Based on the feedback, the startups decide who they want to work with, then we connect them. During the last round, one of the mentors called me and said ‘I really don’t have time for this, but I will be their CFO until they find someone to fill this position.’ The mentors who decide to get more involved take this responsibility very seriously.”

Mentor Capital Network's Annual Gathering 2015

Mentor Capital Network’s Annual Gathering 2015

I ask Ian what he thinks a successful support program should have: “Most importantly, it shouldn’t get in the way of entrepreneurs running their business. It is important to stay connected and to help them think through the roles/positions that they will need to run their business. Beyond that, I believe support programs should focus on the company as a whole, not just the funding possibilities. It’s not all about getting that first funding.”

What about the social entrepreneurship landscape in D.C.? “There is a strong ecosystem for social enterprise in D.C. The Net Impact chapter, for example, has been active for 13 years and gives people in the industry a gathering point. A few of us supporters get together every two months or so at Impact Hub to talk about what’s going on, it’s informal.”

The advantage of Mentor Capital Network is that they have been around for a decade and have managed to build up a strong network of mentors around the world who like to support startups through their industry knowledge and entrepreneurial expertise. Ian gave a striking example: “If you are an entrepreneur who has built a solar plant in Uganda, we will bring you back as a mentor for an entrepreneur who wants to do the same in Pakistan. Entrepreneurs love sharing their knowledge. Plus, they have a good grip of what the challenges are.” The beauty of networks is that they grow stronger through personal connections and such positive mentoring experiences.
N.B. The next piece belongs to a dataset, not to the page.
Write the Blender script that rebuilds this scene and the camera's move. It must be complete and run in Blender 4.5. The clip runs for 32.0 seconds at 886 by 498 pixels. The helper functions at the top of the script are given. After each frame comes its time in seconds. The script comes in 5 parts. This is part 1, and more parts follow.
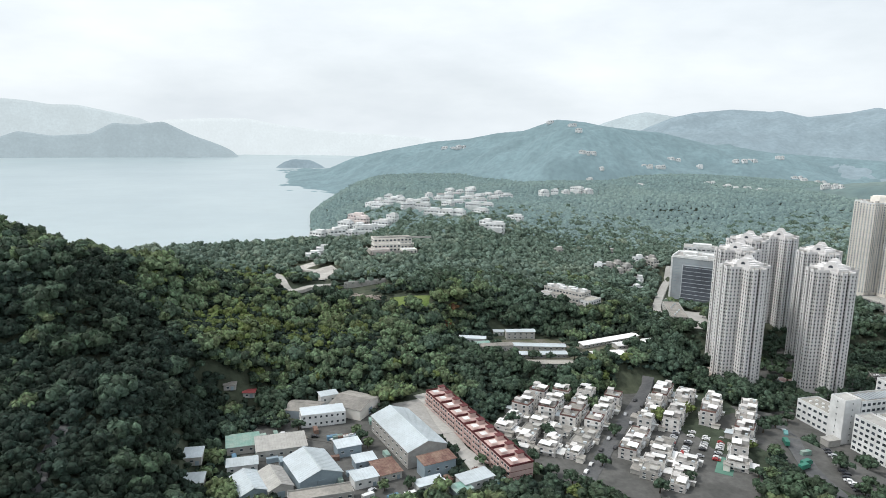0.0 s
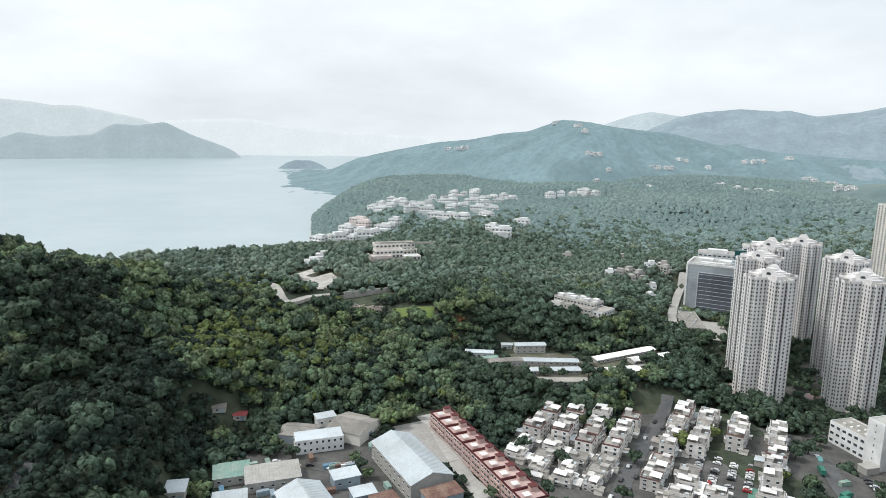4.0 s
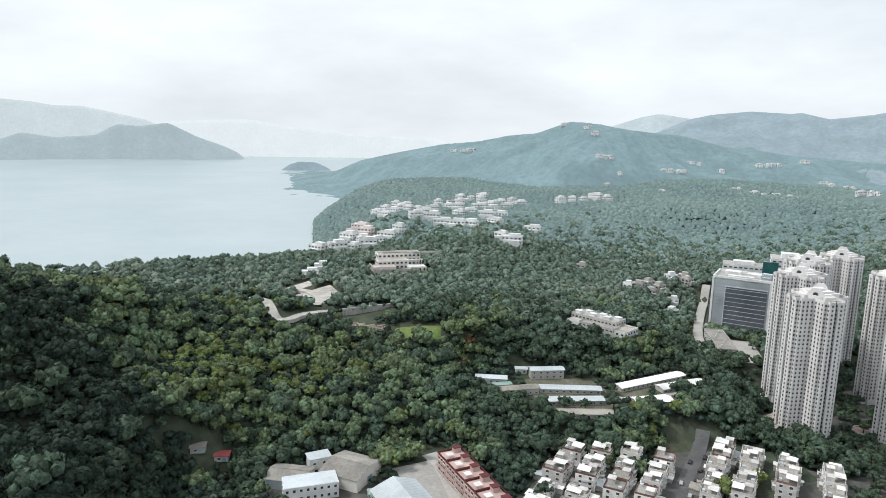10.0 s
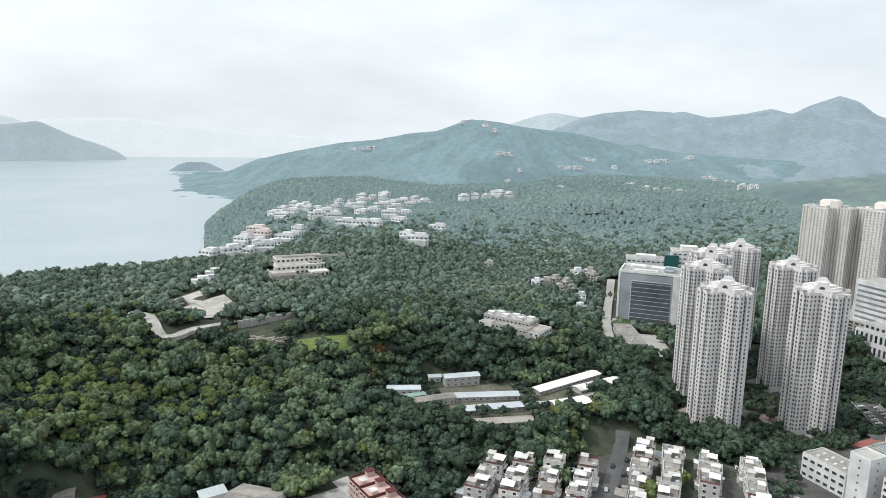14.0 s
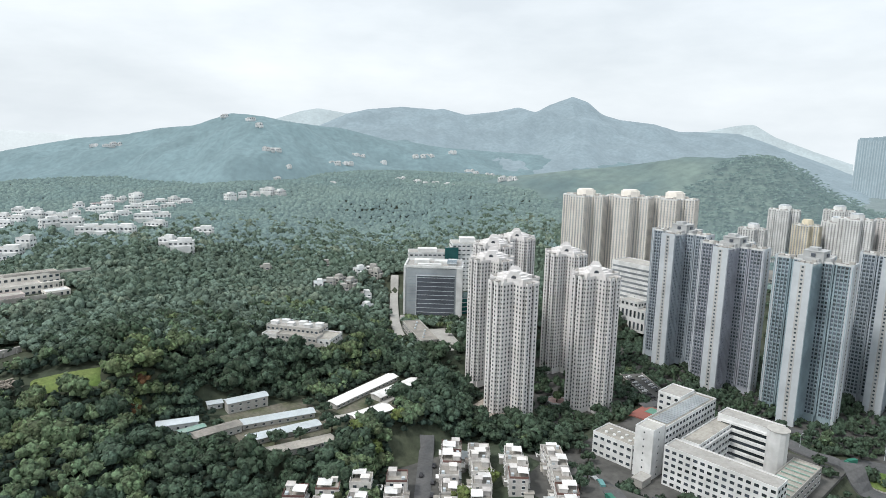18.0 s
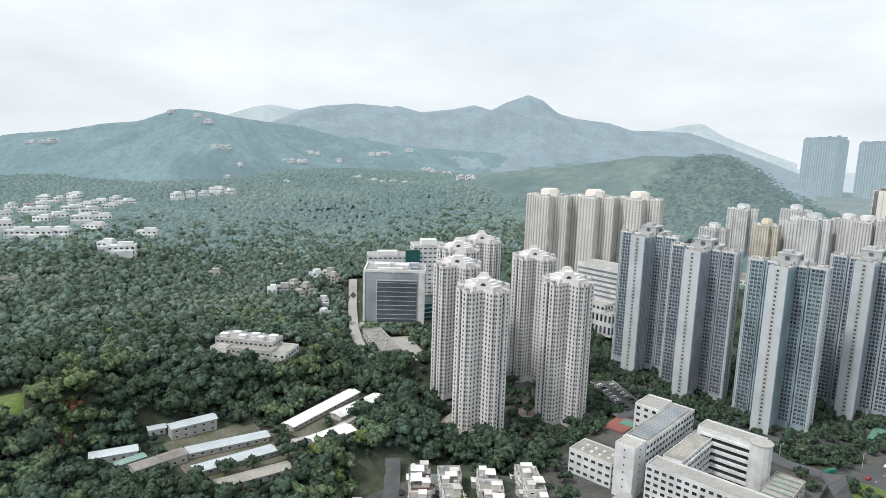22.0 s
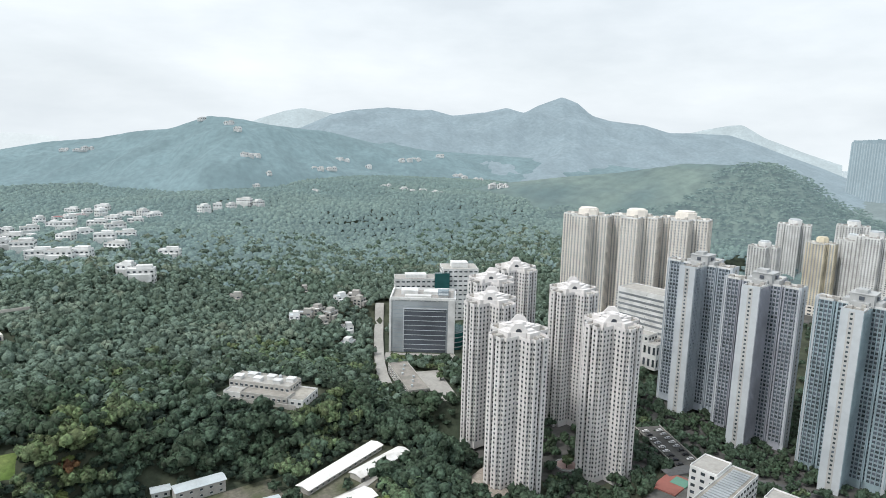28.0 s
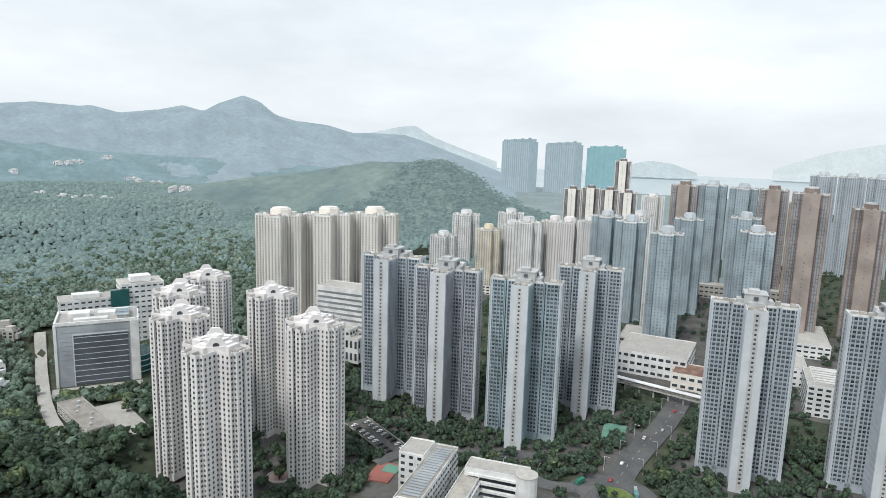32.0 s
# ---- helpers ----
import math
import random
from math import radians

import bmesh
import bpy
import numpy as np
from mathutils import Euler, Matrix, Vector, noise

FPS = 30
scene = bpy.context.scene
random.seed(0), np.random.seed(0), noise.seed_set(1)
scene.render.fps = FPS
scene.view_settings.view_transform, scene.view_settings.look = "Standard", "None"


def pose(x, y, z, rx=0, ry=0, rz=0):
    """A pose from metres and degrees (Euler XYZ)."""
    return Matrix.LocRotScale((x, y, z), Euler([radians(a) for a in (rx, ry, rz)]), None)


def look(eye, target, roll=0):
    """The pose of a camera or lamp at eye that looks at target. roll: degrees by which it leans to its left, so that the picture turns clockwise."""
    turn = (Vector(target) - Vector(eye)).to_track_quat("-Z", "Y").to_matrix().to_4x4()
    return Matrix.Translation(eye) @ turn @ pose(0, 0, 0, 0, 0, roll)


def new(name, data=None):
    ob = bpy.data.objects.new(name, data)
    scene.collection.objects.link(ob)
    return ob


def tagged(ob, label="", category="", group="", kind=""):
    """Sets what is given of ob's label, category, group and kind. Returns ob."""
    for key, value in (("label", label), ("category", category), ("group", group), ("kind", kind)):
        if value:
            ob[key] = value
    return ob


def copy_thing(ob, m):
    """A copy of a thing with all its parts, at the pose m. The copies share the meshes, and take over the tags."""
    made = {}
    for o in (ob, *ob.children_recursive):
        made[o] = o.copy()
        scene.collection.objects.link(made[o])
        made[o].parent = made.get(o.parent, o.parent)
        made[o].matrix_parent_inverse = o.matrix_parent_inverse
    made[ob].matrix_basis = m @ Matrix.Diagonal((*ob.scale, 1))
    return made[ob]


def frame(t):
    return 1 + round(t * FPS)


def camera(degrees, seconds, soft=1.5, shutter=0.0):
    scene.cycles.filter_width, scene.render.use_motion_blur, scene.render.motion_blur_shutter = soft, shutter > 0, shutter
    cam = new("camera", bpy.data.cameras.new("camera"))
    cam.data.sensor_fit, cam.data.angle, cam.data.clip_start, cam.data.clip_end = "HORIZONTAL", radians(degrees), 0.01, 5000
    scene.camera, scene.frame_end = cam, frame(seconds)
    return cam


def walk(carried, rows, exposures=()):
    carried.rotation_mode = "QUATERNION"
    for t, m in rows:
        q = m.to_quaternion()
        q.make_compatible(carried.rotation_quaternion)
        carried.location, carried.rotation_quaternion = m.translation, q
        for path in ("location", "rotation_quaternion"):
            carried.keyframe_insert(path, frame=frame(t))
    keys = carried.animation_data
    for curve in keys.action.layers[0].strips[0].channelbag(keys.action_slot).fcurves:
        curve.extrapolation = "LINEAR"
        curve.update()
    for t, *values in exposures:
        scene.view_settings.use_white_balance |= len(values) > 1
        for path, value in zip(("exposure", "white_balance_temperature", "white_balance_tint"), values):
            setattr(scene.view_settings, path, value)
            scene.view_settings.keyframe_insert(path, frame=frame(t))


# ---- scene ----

While mentoring is an immensely crucial support factor for evolving startups, I’m not sure that it is a stand-alone mechanism. It is less suitable for early-stage startups who haven’t learned their trade yet than for those who have been running for one to three years and are looking to refine their business model or scale up. In that sense, I think Mentor Capital Network provides a great service in enhancing social capital in the sector.